We developed a new formulation of deep learning based on the Mori–Zwanzig (MZ) projection operator formalism of irreversible statistical mechanics. The new formulation provides new insights into how information propagates through neural networks in terms of formally exact linear operator equations, and it introduces a new important concept, i.e., the memory of the neural network, which plays a fundamental role in low-dimensional modeling and parameterization of the network (see, e.g., [33]). By using the theory of contraction mappings, we developed sufficient conditions for the memory of the neural network to decay with the number of layers. This allowed us to rigorously transform deep networks into shallow ones, e.g., by reducing the number of neurons per layer (using projections), or by reducing the total number of layers (using the decay property of the memory operator). We developed most of the analysis for MZ equations involving conditional expectations, i.e., Eqs. (113)–(116). However, by using the well-known duality between PDF dynamics and conditional expectation dynamics [16], it is straightforward to derive similar analytic results for MZ equations involving PDFs, i.e., Eqs. (108)–(109). Also, the mathematical techniques we developed in this paper can be generalized to other types of stochastic neural network models, e.g., neural networks with random weights and biases.

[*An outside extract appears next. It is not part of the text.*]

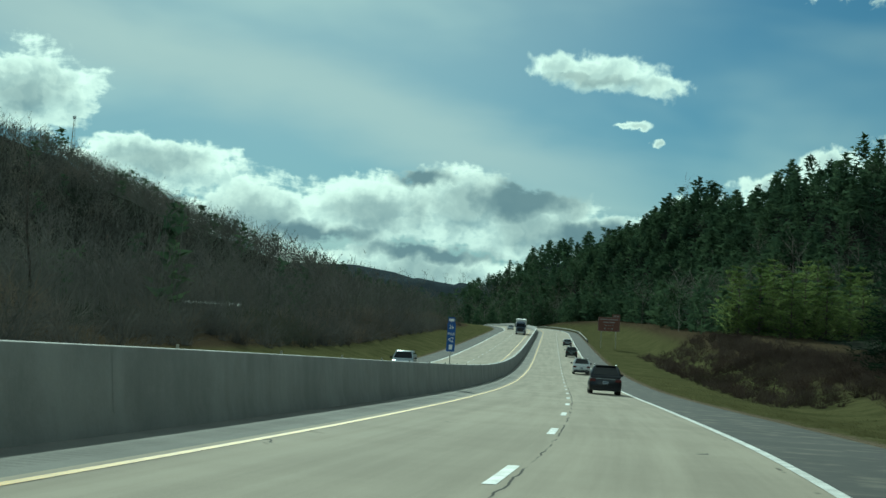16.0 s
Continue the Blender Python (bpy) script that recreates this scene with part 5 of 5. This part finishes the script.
def wheel(t, x, y, rad, wide):
    bm = bmesh.new()
    sx = 1 if x > 0 else -1
    prof = [(rad * 0.62, 0.0), (rad * 0.95, 0.0), (rad, 0.03), (rad, wide - 0.03), (rad * 0.95, wide), (rad * 0.62, wide)]
    n = 24
    rings = []
    for k in range(n):
        a = 2 * math.pi * k / n
        rings.append([bm.verts.new((sx * (p[1] - wide), p[0] * math.cos(a), p[0] * math.sin(a))) for p in prof])
    for k in range(n):
        a, b = rings[k], rings[(k + 1) % n]
        for i in range(len(prof)):
            bm.faces.new((a[i], a[(i + 1) % len(prof)], b[(i + 1) % len(prof)], b[i]))
    bmesh.ops.recalc_face_normals(bm, faces=bm.faces[:])
    tyre = part("wheel", bm, M_TYRE, t, smooth=False)
    tyre.matrix_basis = pose(x, y, rad)
    bm = bmesh.new()
    bmesh.ops.create_cone(bm, cap_ends=True, segments=20, radius1=rad * 0.63, radius2=rad * 0.60, depth=wide * 0.8, matrix=pose(sx * -wide * 0.5, 0, 0, 0, 90, 0))
    for k in range(5):
        a = k * 72
        bmesh.ops.create_cube(bm, size=1, matrix=pose(sx * -0.02, 0, 0, a, 0, 0) @ Matrix.Translation((0, 0, rad * 0.3)) @ Matrix.Diagonal((0.03, 0.07, rad * 0.55, 1)))
    part("rim", bm, M_RIM, tyre)


def car(name, label, colour, L=4.4, W=1.83, H=1.63, kind="suv", group="traffic"):
    """A passenger car facing +y, its middle at the origin, wheels on z = 0."""
    t = thing(name, label, "car", group)
    hw, y0, y1 = W / 2, -L / 2, L / 2
    belt = H * 0.60
    hood = H * 0.60 if kind != "sedan" else H * 0.62
    g = 0.20
    secs = [ring(y0, hw * 0.86, hw * 0.84, g + 0.14, belt * 0.86, 0.14, 0.0), ring(y0 + 0.10, hw * 0.95, hw * 0.92, g + 0.04, belt * 0.96, 0.16, 0.01),
            ring(y0 + 0.45, hw, hw * 0.95, g, belt, 0.14), ring(-0.3, hw, hw * 0.95, g, belt, 0.12), ring(y1 - 1.35, hw, hw * 0.95, g, belt, 0.12),
            ring(y1 - 0.75, hw * 0.99, hw * 0.92, g, hood * 0.95, 0.14), ring(y1 - 0.15, hw * 0.92, hw * 0.84, g + 0.04, hood * 0.84, 0.16, 0.0), ring(y1, hw * 0.78, hw * 0.74, g + 0.16, hood * 0.70, 0.12, 0.0)]
    part("body", loft(secs), colour, t, smooth=True)
    rt, rs = hw * 0.74, hw * 0.93
    if kind == "suv":
        cabin = [(y0 + 0.12, 0.06), (y0 + 0.52, 0.93), (y0 + 1.2, 1.0), (0.0, 1.0), (0.45, 0.96), (y1 - 1.25, 0.08)]
    elif kind == "sedan":
        cabin = [(y0 + 0.75, 0.06), (y0 + 1.45, 0.90), (y0 + 2.0, 1.0), (0.1, 1.0), (0.45, 0.95), (y1 - 1.30, 0.06)]
    else:
        cabin = [(y0 + 1.9, 0.06), (y0 + 2.05, 0.90), (y0 + 2.4, 1.0), (y0 + 3.3, 1.0), (y0 + 3.6, 0.95), (y1 - 1.35, 0.06)]
    hgt = H - belt
    secs = [ring(y, rs, rs - (rs - rt) * f, belt - 0.05, belt + hgt * f, min(0.09, 0.5 * (0.05 + hgt * f) * 0.9), 0.0) for y, f in cabin]
    part("roof", loft(secs), colour, t, smooth=True)
    zb = belt + 0.03

    def glass_at(f):
        return rs - (rs - rt) * f

    (ya, fa), (yb, fb) = cabin[0], cabin[1]
    e = 0.022
    lo, hi = 0.16, 0.92

    def slope(u):
        return ya + (yb - ya) * u, fa + (fb - fa) * u

    (yl, fl), (yh, fh) = slope(lo), slope(hi)
    part("rear_window", panel([(-glass_at(fl) + 0.10, yl - e, belt + hgt * fl), (glass_at(fl) - 0.10, yl - e, belt + hgt * fl), (glass_at(fh) - 0.12, yh - e, belt + hgt * fh), (-glass_at(fh) + 0.12, yh - e, belt + hgt * fh)], 0.006), M_GLASS, t, "dark tinted rear window")
    (yc, fc), (yd, fd) = cabin[-1], cabin[-2]
    ym, fm = yc + (yd - yc) * 0.1, fc + (fd - fc) * 0.1
    yn, fn = yc + (yd - yc) * 0.92, fc + (fd - fc) * 0.92
    part("windscreen", panel([(glass_at(fm) - 0.08, ym + e, belt + hgt * fm), (-glass_at(fm) + 0.08, ym + e, belt + hgt * fm), (-glass_at(fn) + 0.10, yn + e, belt + hgt * fn), (glass_at(fn) - 0.10, yn + e, belt + hgt * fn)], 0.006), M_GLASS, t)
    for sx in (-1, 1):
        x0, x1 = rs + 0.012, glass_at(0.84) + 0.012
        pts = [(sx * x0, yb - 0.20 if kind == "suv" else yb - 0.35, zb + 0.06), (sx * x0, yd + 0.35, zb + 0.06), (sx * x1, yd - 0.10, belt + hgt * 0.84), (sx * x1, yb + 0.10, belt + hgt * 0.84)]
        part("side_window", panel(pts if sx > 0 else pts[::-1], 0.004), M_GLASS, t)
        bm = bmesh.new()
        zt = belt * 0.80
        box(bm, sx * hw * 0.58 if sx > 0 else -hw * 0.97, y0 - 0.03, zt - 0.09, hw * 0.97 if sx > 0 else -hw * 0.58, y0 + 0.30, zt + 0.09, 0.03)
        part("tail_light", bm, M_LAMP, t, "red tail light")
        bm = bmesh.new()
        box(bm, min(sx * hw * 0.50, sx * hw * 0.90), y1 - 0.30, hood * 0.66, max(sx * hw * 0.50, sx * hw * 0.90), y1 - 0.02, hood * 0.80, 0.03)
        part("headlight", bm, M_HEADLAMP, t, "clear headlight")
        bm = bmesh.new()
        box(bm, min(sx * hw * 0.96, sx * (hw + 0.20)), yd + 0.28, zb + 0.02, max(sx * hw * 0.96, sx * (hw + 0.20)), yd + 0.42, zb + 0.17, 0.04)
        part("mirror", bm, colour if kind != "suv" else M_TRIM, t)
        if kind == "suv":
            bm = bmesh.new()
            tube(bm, (sx * rt * 0.92, y0 + 0.75, H + 0.05), (sx * rt * 0.92, 0.35, H + 0.05), 0.022, 0.022)
            for yy in (y0 + 0.78, -0.5, 0.32):
                tube(bm, (sx * rt * 0.92, yy, H - 0.06), (sx * rt * 0.92, yy, H + 0.05), 0.02, 0.02)
            part("roof_rail", bm, M_CHROME, t, "bright roof rail")
        for yw in (y0 + 0.82, y1 - 0.88):
            wheel(t, sx * (hw - 0.01), yw, 0.35, 0.24)
    bm = bmesh.new()
    box(bm, -hw * 0.90, y0 - 0.05, g + 0.02, hw * 0.90, y0 + 0.25, g + 0.26, 0.05)
    part("rear_bumper", bm, M_TRIM, t, "black plastic rear bumper")
    bm = bmesh.new()
    box(bm, -hw * 0.72, y0 - 0.06, g + 0.24, hw * 0.72, y0 - 0.03, g + 0.29, 0.008)
    part("bumper_trim", bm, M_TRIM, t)
    bm = bmesh.new()
    box(bm, -hw * 0.62, y0 - 0.02, belt * 0.885, hw * 0.62, y0 + 0.04, belt * 0.91, 0.006)
    part("tailgate_trim", bm, M_CHROME, t, "bright strip across the tailgate")
    bm = bmesh.new()
    box(bm, -0.155, y0 - 0.045, belt * 0.60, 0.155, y0 - 0.02, belt * 0.60 + 0.155, 0.004)
    plate = part("number_plate", bm, M_PLATE, t, "pale number plate")
    bm = bmesh.new()
    box(bm, -0.12, y0 - 0.05, belt * 0.60 + 0.045, 0.12, y0 - 0.0455, belt * 0.60 + 0.11)
    part("bar", bm, M_PLATE_INK, plate)
    if kind == "suv":
        bm = bmesh.new()
        box(bm, -rt * 0.85, y0 + 0.40, H - 0.045, rt * 0.85, y0 + 0.72, H + 0.005, 0.015)
        part("spoiler", bm, M_TRIM, t)
    if kind == "pickup":
        bm = bmesh.new()
        box(bm, -hw * 0.84, y0 + 0.12, belt - 0.02, hw * 0.84, y0 + 1.85, belt + 0.012)
        part("cargo_bed", bm, M_TRIM, t)
    return t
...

An important open question is the development of effective approximation methods for the MZ memory operator and the noise term. Such approximations can be built upon continuous-time approximation methods, e.g., based on functional analysis [36, 60, 63], combinatorics [61], data-driven methods [3, 38, 40, 49], Markovian embedding techniques [8, 24, 28, 33, 39], or projections based on reproducing kernel Hilbert or Banach spaces [1, 47, 59].